**Written instruction:** Transcribe all of the material exactly, except for its pictures.

**Data lines:**
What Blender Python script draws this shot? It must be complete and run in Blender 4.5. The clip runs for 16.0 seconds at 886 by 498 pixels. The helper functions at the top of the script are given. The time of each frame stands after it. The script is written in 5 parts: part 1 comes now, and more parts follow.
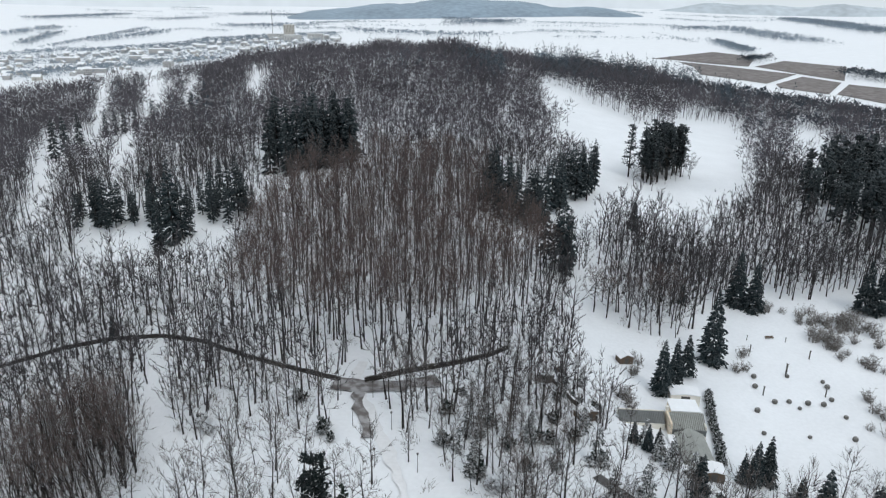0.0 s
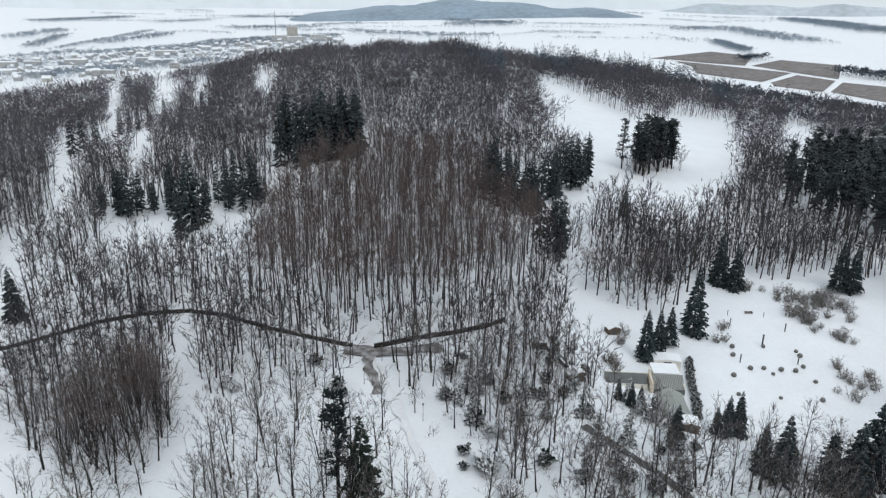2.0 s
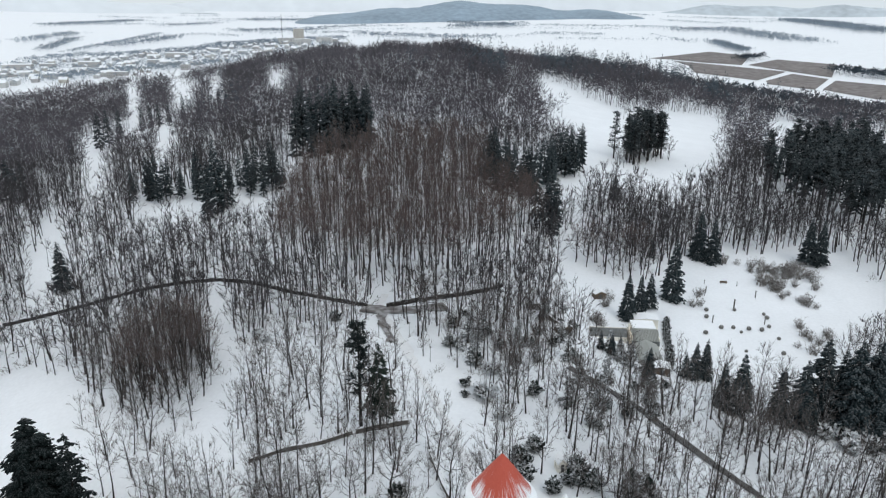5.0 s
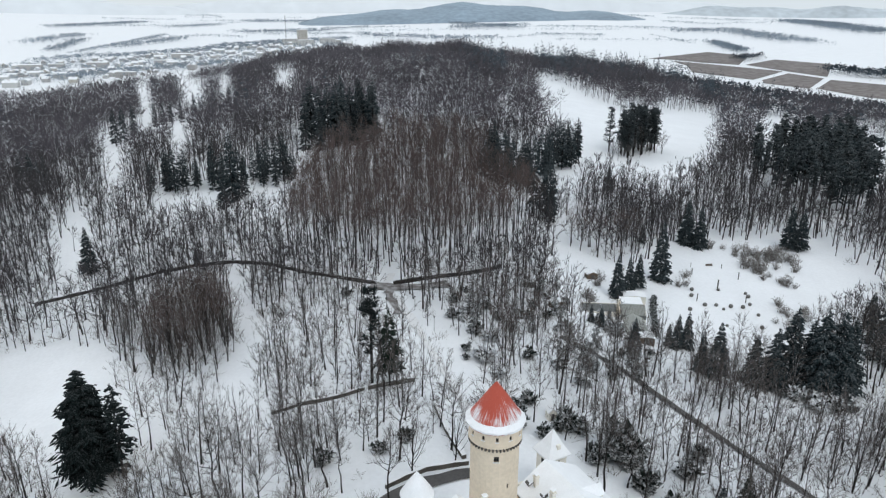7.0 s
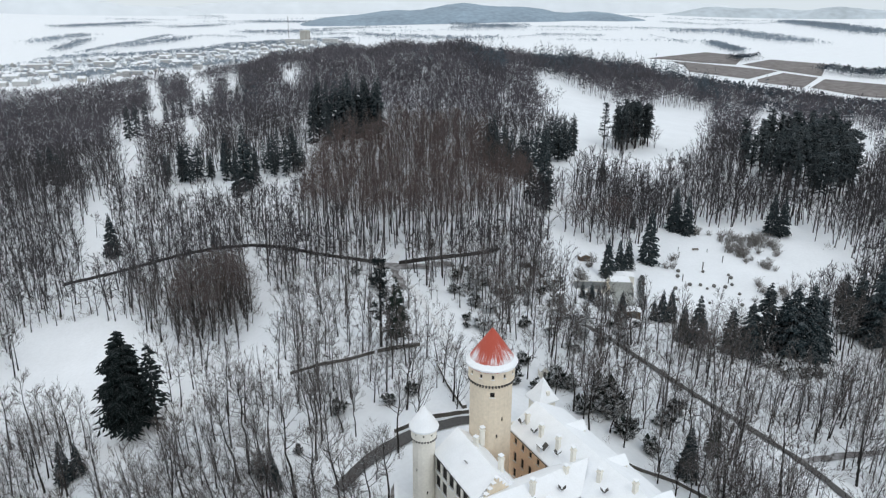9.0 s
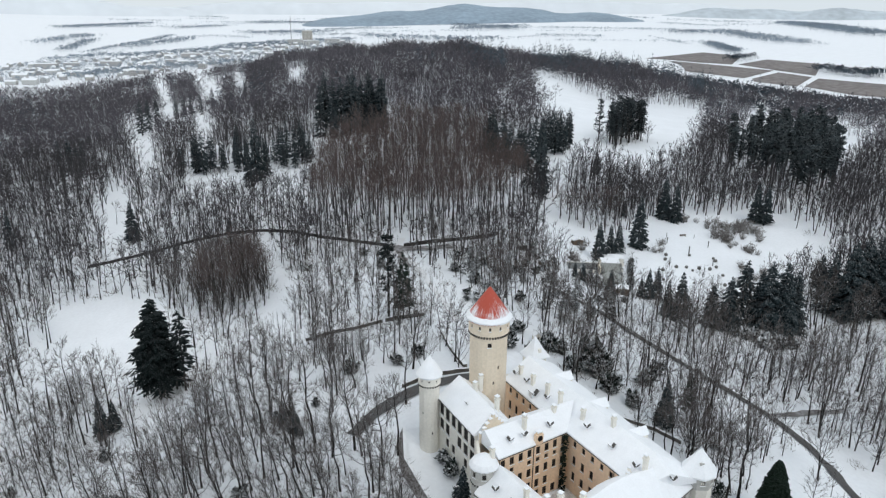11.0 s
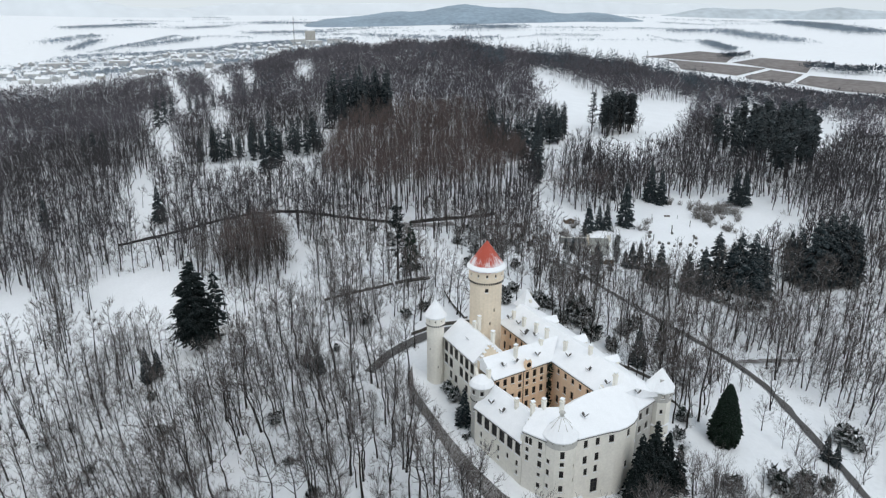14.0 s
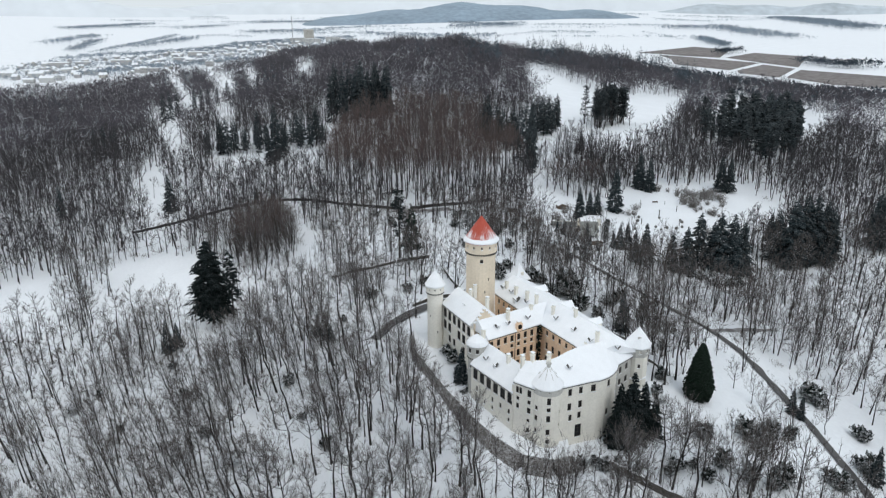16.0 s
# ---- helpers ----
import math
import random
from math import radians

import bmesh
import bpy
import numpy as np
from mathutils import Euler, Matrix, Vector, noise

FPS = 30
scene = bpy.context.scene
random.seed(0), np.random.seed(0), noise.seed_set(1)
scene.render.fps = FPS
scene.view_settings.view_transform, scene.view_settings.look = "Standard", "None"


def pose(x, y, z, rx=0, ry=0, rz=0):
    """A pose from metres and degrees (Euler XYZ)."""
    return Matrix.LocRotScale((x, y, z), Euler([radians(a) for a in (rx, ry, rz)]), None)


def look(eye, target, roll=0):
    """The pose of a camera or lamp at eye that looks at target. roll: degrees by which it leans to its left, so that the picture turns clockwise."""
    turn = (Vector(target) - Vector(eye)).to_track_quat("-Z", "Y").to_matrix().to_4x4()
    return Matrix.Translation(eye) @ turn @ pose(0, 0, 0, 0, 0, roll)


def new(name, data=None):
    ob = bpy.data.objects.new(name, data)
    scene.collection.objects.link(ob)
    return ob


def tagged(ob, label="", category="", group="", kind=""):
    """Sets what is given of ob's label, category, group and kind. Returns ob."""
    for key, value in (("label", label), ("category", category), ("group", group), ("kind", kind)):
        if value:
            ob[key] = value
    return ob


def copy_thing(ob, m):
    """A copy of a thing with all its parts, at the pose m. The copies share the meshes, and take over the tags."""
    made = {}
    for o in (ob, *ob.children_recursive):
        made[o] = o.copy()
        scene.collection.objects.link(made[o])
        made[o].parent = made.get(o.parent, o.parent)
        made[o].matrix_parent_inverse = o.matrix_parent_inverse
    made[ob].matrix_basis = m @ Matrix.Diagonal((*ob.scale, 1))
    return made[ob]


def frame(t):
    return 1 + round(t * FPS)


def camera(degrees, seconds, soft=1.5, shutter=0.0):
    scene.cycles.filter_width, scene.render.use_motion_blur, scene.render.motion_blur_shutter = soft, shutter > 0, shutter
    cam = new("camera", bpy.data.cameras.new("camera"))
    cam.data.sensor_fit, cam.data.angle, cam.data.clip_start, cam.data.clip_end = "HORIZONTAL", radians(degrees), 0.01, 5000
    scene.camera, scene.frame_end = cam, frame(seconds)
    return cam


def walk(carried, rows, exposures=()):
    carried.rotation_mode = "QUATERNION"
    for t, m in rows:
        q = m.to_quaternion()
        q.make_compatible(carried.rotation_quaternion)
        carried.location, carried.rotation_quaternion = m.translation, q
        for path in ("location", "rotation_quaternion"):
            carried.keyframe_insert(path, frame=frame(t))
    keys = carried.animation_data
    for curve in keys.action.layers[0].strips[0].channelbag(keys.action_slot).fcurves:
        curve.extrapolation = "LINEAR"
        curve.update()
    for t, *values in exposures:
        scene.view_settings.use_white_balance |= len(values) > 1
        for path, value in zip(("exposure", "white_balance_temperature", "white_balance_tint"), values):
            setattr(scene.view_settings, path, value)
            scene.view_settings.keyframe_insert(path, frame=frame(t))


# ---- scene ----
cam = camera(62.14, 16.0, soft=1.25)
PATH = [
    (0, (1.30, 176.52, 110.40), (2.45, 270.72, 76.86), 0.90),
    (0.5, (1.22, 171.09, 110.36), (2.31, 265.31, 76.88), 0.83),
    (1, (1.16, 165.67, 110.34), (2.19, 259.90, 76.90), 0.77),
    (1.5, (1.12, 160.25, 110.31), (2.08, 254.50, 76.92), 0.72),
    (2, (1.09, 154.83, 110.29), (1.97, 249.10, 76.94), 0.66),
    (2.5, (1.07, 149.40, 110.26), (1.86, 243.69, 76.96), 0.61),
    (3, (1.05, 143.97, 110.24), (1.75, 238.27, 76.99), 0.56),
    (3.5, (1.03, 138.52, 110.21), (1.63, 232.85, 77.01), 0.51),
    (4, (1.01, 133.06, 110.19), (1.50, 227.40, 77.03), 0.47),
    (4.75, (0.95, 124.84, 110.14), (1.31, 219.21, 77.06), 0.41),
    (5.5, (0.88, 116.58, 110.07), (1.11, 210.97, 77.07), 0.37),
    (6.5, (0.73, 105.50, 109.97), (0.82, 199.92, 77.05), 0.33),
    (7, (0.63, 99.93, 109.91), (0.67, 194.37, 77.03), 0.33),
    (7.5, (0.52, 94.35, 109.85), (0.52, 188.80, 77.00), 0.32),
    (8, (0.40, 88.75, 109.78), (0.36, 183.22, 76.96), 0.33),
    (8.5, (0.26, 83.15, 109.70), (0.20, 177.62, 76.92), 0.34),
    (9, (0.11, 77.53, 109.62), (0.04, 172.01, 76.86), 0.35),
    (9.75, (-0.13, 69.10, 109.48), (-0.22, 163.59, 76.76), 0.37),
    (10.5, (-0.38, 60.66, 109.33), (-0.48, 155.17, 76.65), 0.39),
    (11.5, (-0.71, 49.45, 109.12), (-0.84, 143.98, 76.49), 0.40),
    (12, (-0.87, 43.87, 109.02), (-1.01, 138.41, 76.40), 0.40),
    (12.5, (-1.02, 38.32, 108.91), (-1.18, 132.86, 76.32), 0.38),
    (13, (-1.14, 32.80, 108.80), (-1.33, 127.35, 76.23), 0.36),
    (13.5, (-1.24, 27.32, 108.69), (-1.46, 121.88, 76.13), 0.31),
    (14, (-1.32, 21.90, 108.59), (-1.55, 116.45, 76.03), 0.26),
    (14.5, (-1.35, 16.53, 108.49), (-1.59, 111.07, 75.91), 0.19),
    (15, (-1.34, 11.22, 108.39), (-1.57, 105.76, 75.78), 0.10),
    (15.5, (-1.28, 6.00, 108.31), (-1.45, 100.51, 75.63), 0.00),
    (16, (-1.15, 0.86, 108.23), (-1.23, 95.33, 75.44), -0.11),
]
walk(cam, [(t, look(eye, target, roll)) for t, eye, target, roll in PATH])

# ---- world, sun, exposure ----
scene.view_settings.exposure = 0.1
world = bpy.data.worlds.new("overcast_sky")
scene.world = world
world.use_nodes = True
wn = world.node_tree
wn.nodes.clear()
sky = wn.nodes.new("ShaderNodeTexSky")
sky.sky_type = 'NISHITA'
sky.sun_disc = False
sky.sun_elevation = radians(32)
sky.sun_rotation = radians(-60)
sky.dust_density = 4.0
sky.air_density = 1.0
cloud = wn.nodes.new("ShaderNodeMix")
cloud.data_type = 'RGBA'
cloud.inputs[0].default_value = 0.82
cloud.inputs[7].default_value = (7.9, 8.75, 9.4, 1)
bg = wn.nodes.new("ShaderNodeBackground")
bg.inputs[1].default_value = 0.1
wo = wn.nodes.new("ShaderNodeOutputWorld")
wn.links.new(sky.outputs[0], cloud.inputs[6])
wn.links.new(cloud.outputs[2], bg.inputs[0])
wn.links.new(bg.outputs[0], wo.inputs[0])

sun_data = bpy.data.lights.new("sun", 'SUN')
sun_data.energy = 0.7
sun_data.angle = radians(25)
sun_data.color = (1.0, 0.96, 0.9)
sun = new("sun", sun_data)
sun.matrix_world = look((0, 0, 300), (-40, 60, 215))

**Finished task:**
What Blender Python script draws this shot? It must be complete and run in Blender 4.5. The clip runs for 16.0 seconds at 886 by 498 pixels. The helper functions at the top of the script are given. The time of each frame stands after it. The script is written in 5 parts: part 1 comes now, and more parts follow.
0.0 s
2.0 s
5.0 s
7.0 s
9.0 s
11.0 s
14.0 s
16.0 s
# ---- helpers ----
import math
import random
from math import radians

import bmesh
import bpy
import numpy as np
from mathutils import Euler, Matrix, Vector, noise

FPS = 30
scene = bpy.context.scene
random.seed(0), np.random.seed(0), noise.seed_set(1)
scene.render.fps = FPS
scene.view_settings.view_transform, scene.view_settings.look = "Standard", "None"


def pose(x, y, z, rx=0, ry=0, rz=0):
    """A pose from metres and degrees (Euler XYZ)."""
    return Matrix.LocRotScale((x, y, z), Euler([radians(a) for a in (rx, ry, rz)]), None)


def look(eye, target, roll=0):
    """The pose of a camera or lamp at eye that looks at target. roll: degrees by which it leans to its left, so that the picture turns clockwise."""
    turn = (Vector(target) - Vector(eye)).to_track_quat("-Z", "Y").to_matrix().to_4x4()
    return Matrix.Translation(eye) @ turn @ pose(0, 0, 0, 0, 0, roll)


def new(name, data=None):
    ob = bpy.data.objects.new(name, data)
    scene.collection.objects.link(ob)
    return ob


def tagged(ob, label="", category="", group="", kind=""):
    """Sets what is given of ob's label, category, group and kind. Returns ob."""
    for key, value in (("label", label), ("category", category), ("group", group), ("kind", kind)):
        if value:
            ob[key] = value
    return ob


def copy_thing(ob, m):
    """A copy of a thing with all its parts, at the pose m. The copies share the meshes, and take over the tags."""
    made = {}
    for o in (ob, *ob.children_recursive):
        made[o] = o.copy()
        scene.collection.objects.link(made[o])
        made[o].parent = made.get(o.parent, o.parent)
        made[o].matrix_parent_inverse = o.matrix_parent_inverse
    made[ob].matrix_basis = m @ Matrix.Diagonal((*ob.scale, 1))
    return made[ob]


def frame(t):
    return 1 + round(t * FPS)


def camera(degrees, seconds, soft=1.5, shutter=0.0):
    scene.cycles.filter_width, scene.render.use_motion_blur, scene.render.motion_blur_shutter = soft, shutter > 0, shutter
    cam = new("camera", bpy.data.cameras.new("camera"))
    cam.data.sensor_fit, cam.data.angle, cam.data.clip_start, cam.data.clip_end = "HORIZONTAL", radians(degrees), 0.01, 5000
    scene.camera, scene.frame_end = cam, frame(seconds)
    return cam


def walk(carried, rows, exposures=()):
    carried.rotation_mode = "QUATERNION"
    for t, m in rows:
        q = m.to_quaternion()
        q.make_compatible(carried.rotation_quaternion)
        carried.location, carried.rotation_quaternion = m.translation, q
        for path in ("location", "rotation_quaternion"):
            carried.keyframe_insert(path, frame=frame(t))
    keys = carried.animation_data
    for curve in keys.action.layers[0].strips[0].channelbag(keys.action_slot).fcurves:
        curve.extrapolation = "LINEAR"
        curve.update()
    for t, *values in exposures:
        scene.view_settings.use_white_balance |= len(values) > 1
        for path, value in zip(("exposure", "white_balance_temperature", "white_balance_tint"), values):
            setattr(scene.view_settings, path, value)
            scene.view_settings.keyframe_insert(path, frame=frame(t))


# ---- scene ----
cam = camera(62.14, 16.0, soft=1.25)
PATH = [
    (0, (1.30, 176.52, 110.40), (2.45, 270.72, 76.86), 0.90),
    (0.5, (1.22, 171.09, 110.36), (2.31, 265.31, 76.88), 0.83),
    (1, (1.16, 165.67, 110.34), (2.19, 259.90, 76.90), 0.77),
    (1.5, (1.12, 160.25, 110.31), (2.08, 254.50, 76.92), 0.72),
    (2, (1.09, 154.83, 110.29), (1.97, 249.10, 76.94), 0.66),
    (2.5, (1.07, 149.40, 110.26), (1.86, 243.69, 76.96), 0.61),
    (3, (1.05, 143.97, 110.24), (1.75, 238.27, 76.99), 0.56),
    (3.5, (1.03, 138.52, 110.21), (1.63, 232.85, 77.01), 0.51),
    (4, (1.01, 133.06, 110.19), (1.50, 227.40, 77.03), 0.47),
    (4.75, (0.95, 124.84, 110.14), (1.31, 219.21, 77.06), 0.41),
    (5.5, (0.88, 116.58, 110.07), (1.11, 210.97, 77.07), 0.37),
    (6.5, (0.73, 105.50, 109.97), (0.82, 199.92, 77.05), 0.33),
    (7, (0.63, 99.93, 109.91), (0.67, 194.37, 77.03), 0.33),
    (7.5, (0.52, 94.35, 109.85), (0.52, 188.80, 77.00), 0.32),
    (8, (0.40, 88.75, 109.78), (0.36, 183.22, 76.96), 0.33),
    (8.5, (0.26, 83.15, 109.70), (0.20, 177.62, 76.92), 0.34),
    (9, (0.11, 77.53, 109.62), (0.04, 172.01, 76.86), 0.35),
    (9.75, (-0.13, 69.10, 109.48), (-0.22, 163.59, 76.76), 0.37),
    (10.5, (-0.38, 60.66, 109.33), (-0.48, 155.17, 76.65), 0.39),
    (11.5, (-0.71, 49.45, 109.12), (-0.84, 143.98, 76.49), 0.40),
    (12, (-0.87, 43.87, 109.02), (-1.01, 138.41, 76.40), 0.40),
    (12.5, (-1.02, 38.32, 108.91), (-1.18, 132.86, 76.32), 0.38),
    (13, (-1.14, 32.80, 108.80), (-1.33, 127.35, 76.23), 0.36),
    (13.5, (-1.24, 27.32, 108.69), (-1.46, 121.88, 76.13), 0.31),
    (14, (-1.32, 21.90, 108.59), (-1.55, 116.45, 76.03), 0.26),
    (14.5, (-1.35, 16.53, 108.49), (-1.59, 111.07, 75.91), 0.19),
    (15, (-1.34, 11.22, 108.39), (-1.57, 105.76, 75.78), 0.10),
    (15.5, (-1.28, 6.00, 108.31), (-1.45, 100.51, 75.63), 0.00),
    (16, (-1.15, 0.86, 108.23), (-1.23, 95.33, 75.44), -0.11),
]
walk(cam, [(t, look(eye, target, roll)) for t, eye, target, roll in PATH])

# ---- world, sun, exposure ----
scene.view_settings.exposure = 0.1
world = bpy.data.worlds.new("overcast_sky")
scene.world = world
world.use_nodes = True
wn = world.node_tree
wn.nodes.clear()
sky = wn.nodes.new("ShaderNodeTexSky")
sky.sky_type = 'NISHITA'
sky.sun_disc = False
sky.sun_elevation = radians(32)
sky.sun_rotation = radians(-60)
sky.dust_density = 4.0
sky.air_density = 1.0
cloud = wn.nodes.new("ShaderNodeMix")
cloud.data_type = 'RGBA'
cloud.inputs[0].default_value = 0.82
cloud.inputs[7].default_value = (7.9, 8.75, 9.4, 1)
bg = wn.nodes.new("ShaderNodeBackground")
bg.inputs[1].default_value = 0.1
wo = wn.nodes.new("ShaderNodeOutputWorld")
wn.links.new(sky.outputs[0], cloud.inputs[6])
wn.links.new(cloud.outputs[2], bg.inputs[0])
wn.links.new(bg.outputs[0], wo.inputs[0])

sun_data = bpy.data.lights.new("sun", 'SUN')
sun_data.energy = 0.7
sun_data.angle = radians(25)
sun_data.color = (1.0, 0.96, 0.9)
sun = new("sun", sun_data)
sun.matrix_world = look((0, 0, 300), (-40, 60, 215))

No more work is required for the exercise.